__What the exercise asks__: Repeat the listing exactly as given, omitting every image.

__Data segment__:
==============================
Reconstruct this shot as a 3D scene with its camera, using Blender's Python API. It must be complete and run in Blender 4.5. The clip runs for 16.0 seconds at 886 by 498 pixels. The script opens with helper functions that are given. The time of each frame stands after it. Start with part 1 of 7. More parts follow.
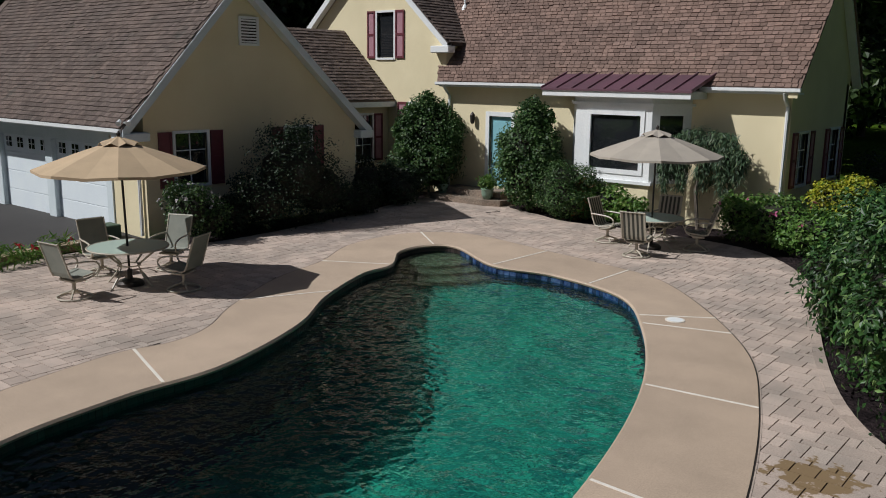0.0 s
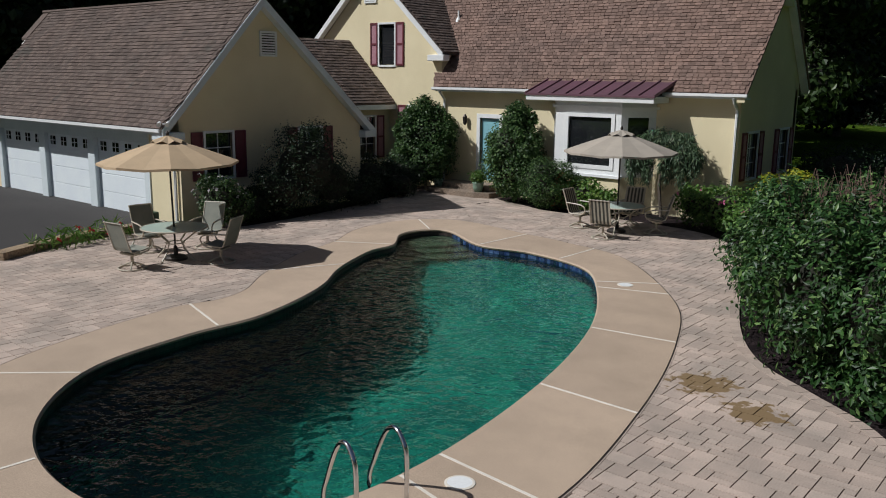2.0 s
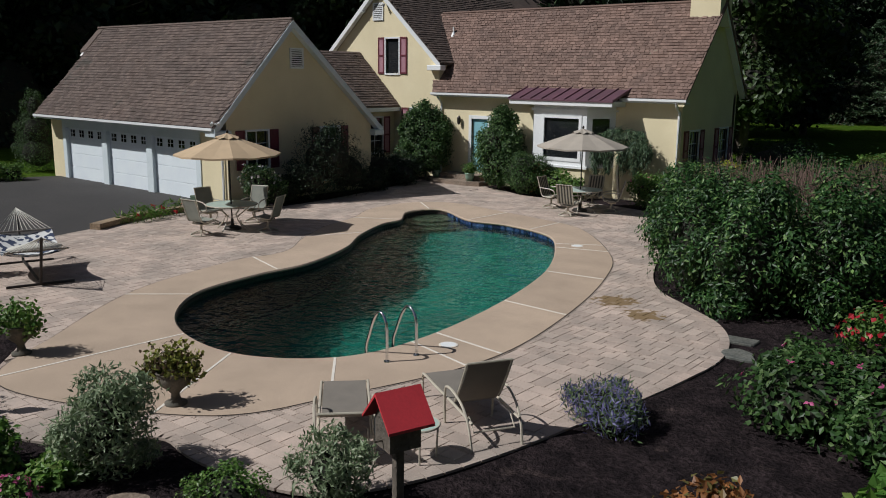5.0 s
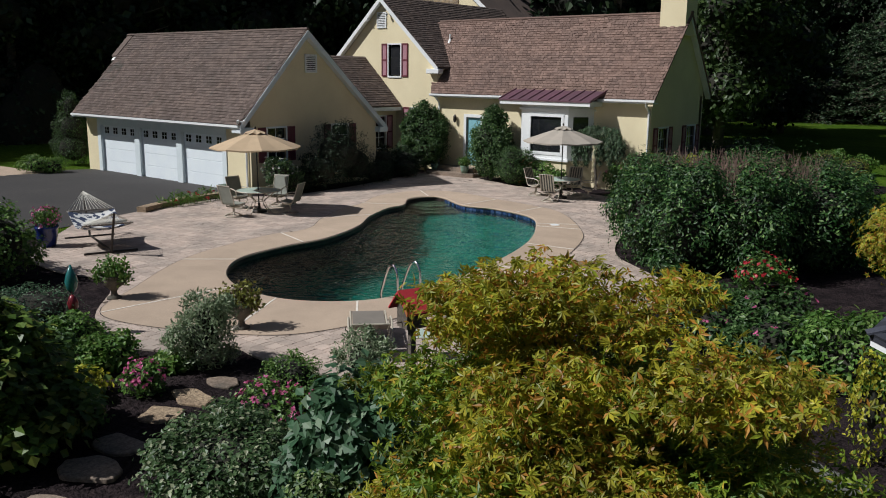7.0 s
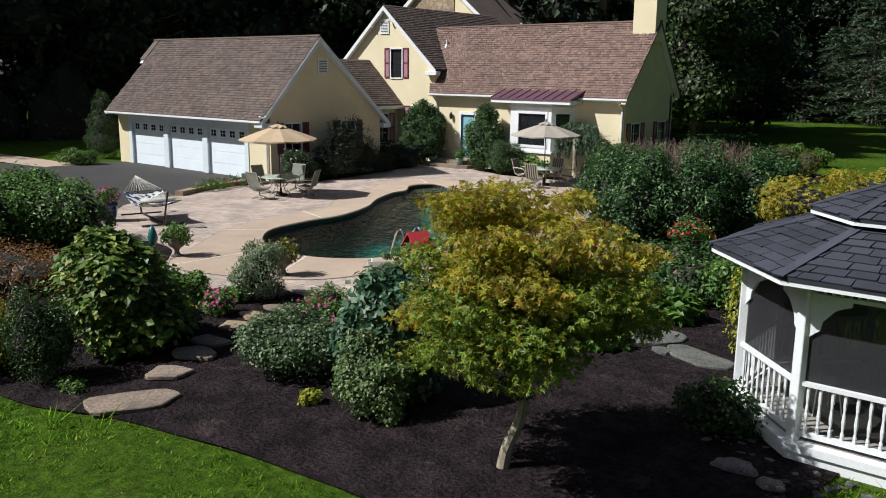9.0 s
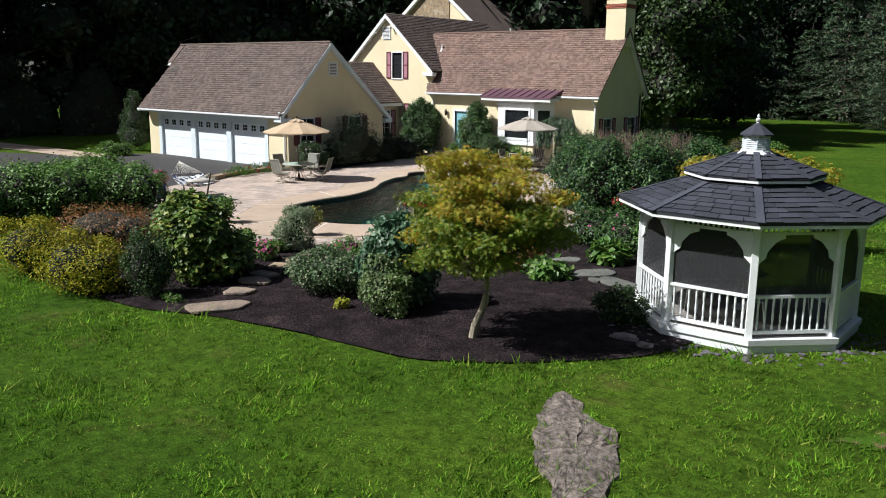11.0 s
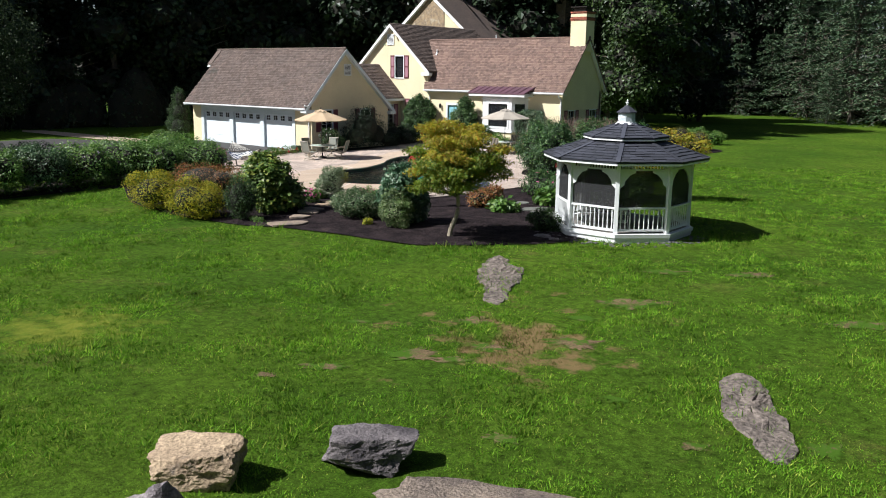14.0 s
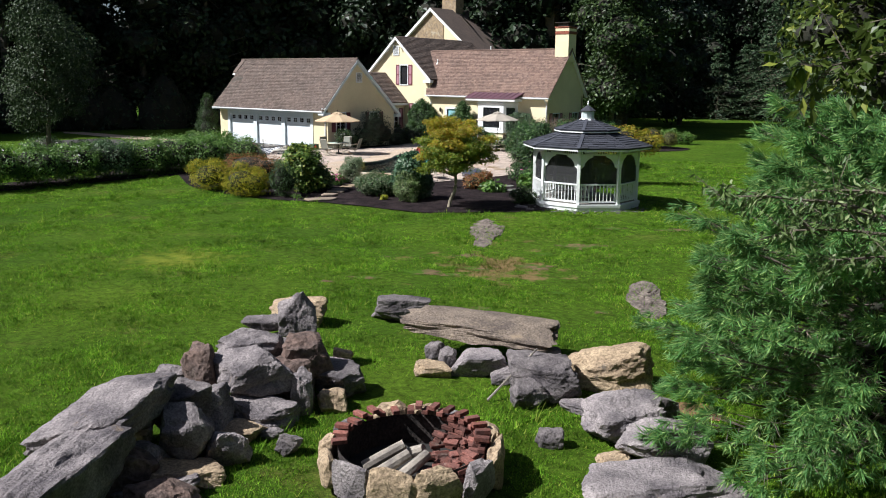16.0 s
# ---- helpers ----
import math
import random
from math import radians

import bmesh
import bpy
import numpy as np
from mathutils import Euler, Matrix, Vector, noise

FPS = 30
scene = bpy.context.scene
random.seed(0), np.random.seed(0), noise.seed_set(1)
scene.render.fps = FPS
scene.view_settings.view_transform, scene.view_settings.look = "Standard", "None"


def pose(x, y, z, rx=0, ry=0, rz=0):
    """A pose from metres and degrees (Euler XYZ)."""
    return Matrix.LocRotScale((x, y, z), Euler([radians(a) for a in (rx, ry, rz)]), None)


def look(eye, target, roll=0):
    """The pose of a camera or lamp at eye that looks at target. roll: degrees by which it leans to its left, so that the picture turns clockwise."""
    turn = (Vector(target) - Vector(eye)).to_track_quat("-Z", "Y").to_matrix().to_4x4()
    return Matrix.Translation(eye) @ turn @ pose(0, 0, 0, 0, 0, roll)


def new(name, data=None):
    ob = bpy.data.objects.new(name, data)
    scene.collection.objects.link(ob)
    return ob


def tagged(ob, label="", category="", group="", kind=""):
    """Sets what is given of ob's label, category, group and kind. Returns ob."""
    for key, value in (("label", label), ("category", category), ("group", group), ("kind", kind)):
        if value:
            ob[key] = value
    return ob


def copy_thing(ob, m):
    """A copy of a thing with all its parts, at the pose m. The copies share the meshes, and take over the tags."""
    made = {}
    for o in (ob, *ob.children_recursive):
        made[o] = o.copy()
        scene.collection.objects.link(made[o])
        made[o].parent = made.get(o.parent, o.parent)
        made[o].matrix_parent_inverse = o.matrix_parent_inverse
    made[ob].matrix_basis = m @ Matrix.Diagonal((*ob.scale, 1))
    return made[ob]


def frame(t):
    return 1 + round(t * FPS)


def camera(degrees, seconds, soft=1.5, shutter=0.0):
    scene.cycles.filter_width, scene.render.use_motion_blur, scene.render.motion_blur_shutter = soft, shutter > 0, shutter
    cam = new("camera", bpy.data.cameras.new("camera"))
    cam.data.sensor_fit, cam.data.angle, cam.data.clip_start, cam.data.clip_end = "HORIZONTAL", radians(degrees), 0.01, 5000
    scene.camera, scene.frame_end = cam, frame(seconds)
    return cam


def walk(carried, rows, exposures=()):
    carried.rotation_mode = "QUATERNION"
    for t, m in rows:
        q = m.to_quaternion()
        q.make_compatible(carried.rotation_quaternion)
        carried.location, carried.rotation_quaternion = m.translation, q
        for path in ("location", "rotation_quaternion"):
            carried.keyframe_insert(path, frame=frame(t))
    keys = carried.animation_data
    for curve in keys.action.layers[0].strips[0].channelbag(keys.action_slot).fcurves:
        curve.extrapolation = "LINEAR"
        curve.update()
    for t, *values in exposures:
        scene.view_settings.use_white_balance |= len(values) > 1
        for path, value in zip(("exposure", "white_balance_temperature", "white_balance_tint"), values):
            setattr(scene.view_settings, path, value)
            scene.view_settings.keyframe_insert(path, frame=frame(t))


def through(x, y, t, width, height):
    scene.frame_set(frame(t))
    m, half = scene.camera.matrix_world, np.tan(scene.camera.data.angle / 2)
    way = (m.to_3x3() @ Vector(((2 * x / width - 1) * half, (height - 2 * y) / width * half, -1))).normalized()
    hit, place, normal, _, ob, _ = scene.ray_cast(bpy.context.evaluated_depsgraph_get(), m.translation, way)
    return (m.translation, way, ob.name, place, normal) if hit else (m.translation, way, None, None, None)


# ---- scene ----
cam = camera(55.4, 16.0, 1.0)
PATH = [
    (0, (1.552, -1.335, 3.877), (-4.708, 6.195, 1.852), 0.7),
    (0.25, (1.793, -1.609, 3.905), (-4.465, 5.924, 1.880), 0.7),
    (0.5, (2.037, -1.885, 3.933), (-4.219, 5.649, 1.908), 0.7),
    (1, (2.544, -2.454, 3.985), (-3.709, 5.083, 1.961), 0.7),
    (1.5, (3.089, -3.050, 4.029), (-3.163, 4.488, 2.007), 0.7),
    (2, (3.650, -3.675, 4.073), (-2.600, 3.865, 2.053), 0.7),
    (2.5, (4.207, -4.342, 4.128), (-2.035, 3.204, 2.106), 0.7),
    (3, (4.774, -5.027, 4.186), (-1.462, 2.524, 2.161), 0.7),
    (3.5, (5.360, -5.706, 4.243), (-0.877, 1.844, 2.218), 0.7),
    (4, (5.959, -6.395, 4.299), (-0.282, 1.151, 2.274), 0.7),
    (4.5, (6.571, -7.108, 4.355), (0.330, 0.438, 2.328), 0.7),
    (5, (7.196, -7.842, 4.412), (0.959, -0.294, 2.383), 0.7),
    (5.5, (7.830, -8.592, 4.465), (1.598, -1.041, 2.433), 0.7),
    (6, (8.466, -9.353, 4.511), (2.239, -1.797, 2.477), 0.7),
    (6.5, (9.098, -10.120, 4.546), (2.877, -2.559, 2.511), 0.7),
    (7, (9.708, -10.881, 4.566), (3.495, -3.315, 2.532), 0.7),
    (7.5, (10.319, -11.652, 4.578), (4.113, -4.079, 2.546), 0.7),
    (8, (10.983, -12.468, 4.589), (4.784, -4.889, 2.559), 0.7),
    (8.5, (11.720, -13.341, 4.602), (5.525, -5.757, 2.575), 0.7),
    (9, (12.506, -14.259, 4.617), (6.314, -6.672, 2.591), 0.7),
    (9.5, (13.332, -15.220, 4.640), (7.145, -7.629, 2.614), 0.7),
    (10, (14.201, -16.222, 4.671), (8.019, -8.629, 2.642), 0.7),
    (10.5, (15.115, -17.274, 4.703), (8.937, -9.678, 2.670), 0.7),
    (11, (16.075, -18.380, 4.729), (9.900, -10.783, 2.693), 0.7),
    (11.5, (17.084, -19.549, 4.742), (10.910, -11.950, 2.707), 0.7),
    (12, (18.144, -20.787, 4.741), (11.967, -13.189, 2.712), 0.7),
    (12.5, (19.246, -22.068, 4.736), (13.068, -14.470, 2.710), 0.7),
    (13, (20.389, -23.381, 4.727), (14.220, -15.777, 2.696), 0.7),
    (13.5, (21.549, -24.686, 4.737), (15.383, -17.081, 2.700), 0.7),
    (14, (22.714, -25.981, 4.768), (16.544, -18.381, 2.728), 0.7),
    (14.5, (23.886, -27.348, 4.778), (17.715, -19.748, 2.735), 0.7),
    (15, (25.048, -28.781, 4.782), (18.881, -21.179, 2.736), 0.7),
    (15.5, (26.184, -30.286, 4.789), (20.025, -22.678, 2.744), 0.7),
    (15.65, (26.530, -30.730, 4.788), (20.371, -23.118, 2.755), 0.7),
    (15.8, (26.870, -31.167, 4.780), (20.709, -23.551, 2.770), 0.7),
    (15.9, (27.087, -31.452, 4.766), (20.922, -23.834, 2.781), 0.7),
    (16, (27.301, -31.735, 4.748), (21.130, -24.113, 2.793), 0.7),
]
walk(cam, [(t, look(eye, target, roll)) for t, eye, target, roll in PATH],
     [(0, -0.42), (4, -0.45), (7, -0.25), (9, 0.18), (12, 0.53), (16, 0.68)])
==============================
__Expected answer__:
Reconstruct this shot as a 3D scene with its camera, using Blender's Python API. It must be complete and run in Blender 4.5. The clip runs for 16.0 seconds at 886 by 498 pixels. The script opens with helper functions that are given. The time of each frame stands after it. Start with part 1 of 7. More parts follow.
0.0 s
2.0 s
5.0 s
7.0 s
9.0 s
11.0 s
14.0 s
16.0 s
# ---- helpers ----
import math
import random
from math import radians

import bmesh
import bpy
import numpy as np
from mathutils import Euler, Matrix, Vector, noise

FPS = 30
scene = bpy.context.scene
random.seed(0), np.random.seed(0), noise.seed_set(1)
scene.render.fps = FPS
scene.view_settings.view_transform, scene.view_settings.look = "Standard", "None"


def pose(x, y, z, rx=0, ry=0, rz=0):
    """A pose from metres and degrees (Euler XYZ)."""
    return Matrix.LocRotScale((x, y, z), Euler([radians(a) for a in (rx, ry, rz)]), None)


def look(eye, target, roll=0):
    """The pose of a camera or lamp at eye that looks at target. roll: degrees by which it leans to its left, so that the picture turns clockwise."""
    turn = (Vector(target) - Vector(eye)).to_track_quat("-Z", "Y").to_matrix().to_4x4()
    return Matrix.Translation(eye) @ turn @ pose(0, 0, 0, 0, 0, roll)


def new(name, data=None):
    ob = bpy.data.objects.new(name, data)
    scene.collection.objects.link(ob)
    return ob


def tagged(ob, label="", category="", group="", kind=""):
    """Sets what is given of ob's label, category, group and kind. Returns ob."""
    for key, value in (("label", label), ("category", category), ("group", group), ("kind", kind)):
        if value:
            ob[key] = value
    return ob


def copy_thing(ob, m):
    """A copy of a thing with all its parts, at the pose m. The copies share the meshes, and take over the tags."""
    made = {}
    for o in (ob, *ob.children_recursive):
        made[o] = o.copy()
        scene.collection.objects.link(made[o])
        made[o].parent = made.get(o.parent, o.parent)
        made[o].matrix_parent_inverse = o.matrix_parent_inverse
    made[ob].matrix_basis = m @ Matrix.Diagonal((*ob.scale, 1))
    return made[ob]


def frame(t):
    return 1 + round(t * FPS)


def camera(degrees, seconds, soft=1.5, shutter=0.0):
    scene.cycles.filter_width, scene.render.use_motion_blur, scene.render.motion_blur_shutter = soft, shutter > 0, shutter
    cam = new("camera", bpy.data.cameras.new("camera"))
    cam.data.sensor_fit, cam.data.angle, cam.data.clip_start, cam.data.clip_end = "HORIZONTAL", radians(degrees), 0.01, 5000
    scene.camera, scene.frame_end = cam, frame(seconds)
    return cam


def walk(carried, rows, exposures=()):
    carried.rotation_mode = "QUATERNION"
    for t, m in rows:
        q = m.to_quaternion()
        q.make_compatible(carried.rotation_quaternion)
        carried.location, carried.rotation_quaternion = m.translation, q
        for path in ("location", "rotation_quaternion"):
            carried.keyframe_insert(path, frame=frame(t))
    keys = carried.animation_data
    for curve in keys.action.layers[0].strips[0].channelbag(keys.action_slot).fcurves:
        curve.extrapolation = "LINEAR"
        curve.update()
    for t, *values in exposures:
        scene.view_settings.use_white_balance |= len(values) > 1
        for path, value in zip(("exposure", "white_balance_temperature", "white_balance_tint"), values):
            setattr(scene.view_settings, path, value)
            scene.view_settings.keyframe_insert(path, frame=frame(t))


def through(x, y, t, width, height):
    scene.frame_set(frame(t))
    m, half = scene.camera.matrix_world, np.tan(scene.camera.data.angle / 2)
    way = (m.to_3x3() @ Vector(((2 * x / width - 1) * half, (height - 2 * y) / width * half, -1))).normalized()
    hit, place, normal, _, ob, _ = scene.ray_cast(bpy.context.evaluated_depsgraph_get(), m.translation, way)
    return (m.translation, way, ob.name, place, normal) if hit else (m.translation, way, None, None, None)


# ---- scene ----
cam = camera(55.4, 16.0, 1.0)
PATH = [
    (0, (1.552, -1.335, 3.877), (-4.708, 6.195, 1.852), 0.7),
    (0.25, (1.793, -1.609, 3.905), (-4.465, 5.924, 1.880), 0.7),
    (0.5, (2.037, -1.885, 3.933), (-4.219, 5.649, 1.908), 0.7),
    (1, (2.544, -2.454, 3.985), (-3.709, 5.083, 1.961), 0.7),
    (1.5, (3.089, -3.050, 4.029), (-3.163, 4.488, 2.007), 0.7),
    (2, (3.650, -3.675, 4.073), (-2.600, 3.865, 2.053), 0.7),
    (2.5, (4.207, -4.342, 4.128), (-2.035, 3.204, 2.106), 0.7),
    (3, (4.774, -5.027, 4.186), (-1.462, 2.524, 2.161), 0.7),
    (3.5, (5.360, -5.706, 4.243), (-0.877, 1.844, 2.218), 0.7),
    (4, (5.959, -6.395, 4.299), (-0.282, 1.151, 2.274), 0.7),
    (4.5, (6.571, -7.108, 4.355), (0.330, 0.438, 2.328), 0.7),
    (5, (7.196, -7.842, 4.412), (0.959, -0.294, 2.383), 0.7),
    (5.5, (7.830, -8.592, 4.465), (1.598, -1.041, 2.433), 0.7),
    (6, (8.466, -9.353, 4.511), (2.239, -1.797, 2.477), 0.7),
    (6.5, (9.098, -10.120, 4.546), (2.877, -2.559, 2.511), 0.7),
    (7, (9.708, -10.881, 4.566), (3.495, -3.315, 2.532), 0.7),
    (7.5, (10.319, -11.652, 4.578), (4.113, -4.079, 2.546), 0.7),
    (8, (10.983, -12.468, 4.589), (4.784, -4.889, 2.559), 0.7),
    (8.5, (11.720, -13.341, 4.602), (5.525, -5.757, 2.575), 0.7),
    (9, (12.506, -14.259, 4.617), (6.314, -6.672, 2.591), 0.7),
    (9.5, (13.332, -15.220, 4.640), (7.145, -7.629, 2.614), 0.7),
    (10, (14.201, -16.222, 4.671), (8.019, -8.629, 2.642), 0.7),
    (10.5, (15.115, -17.274, 4.703), (8.937, -9.678, 2.670), 0.7),
    (11, (16.075, -18.380, 4.729), (9.900, -10.783, 2.693), 0.7),
    (11.5, (17.084, -19.549, 4.742), (10.910, -11.950, 2.707), 0.7),
    (12, (18.144, -20.787, 4.741), (11.967, -13.189, 2.712), 0.7),
    (12.5, (19.246, -22.068, 4.736), (13.068, -14.470, 2.710), 0.7),
    (13, (20.389, -23.381, 4.727), (14.220, -15.777, 2.696), 0.7),
    (13.5, (21.549, -24.686, 4.737), (15.383, -17.081, 2.700), 0.7),
    (14, (22.714, -25.981, 4.768), (16.544, -18.381, 2.728), 0.7),
    (14.5, (23.886, -27.348, 4.778), (17.715, -19.748, 2.735), 0.7),
    (15, (25.048, -28.781, 4.782), (18.881, -21.179, 2.736), 0.7),
    (15.5, (26.184, -30.286, 4.789), (20.025, -22.678, 2.744), 0.7),
    (15.65, (26.530, -30.730, 4.788), (20.371, -23.118, 2.755), 0.7),
    (15.8, (26.870, -31.167, 4.780), (20.709, -23.551, 2.770), 0.7),
    (15.9, (27.087, -31.452, 4.766), (20.922, -23.834, 2.781), 0.7),
    (16, (27.301, -31.735, 4.748), (21.130, -24.113, 2.793), 0.7),
]
walk(cam, [(t, look(eye, target, roll)) for t, eye, target, roll in PATH],
     [(0, -0.42), (4, -0.45), (7, -0.25), (9, 0.18), (12, 0.53), (16, 0.68)])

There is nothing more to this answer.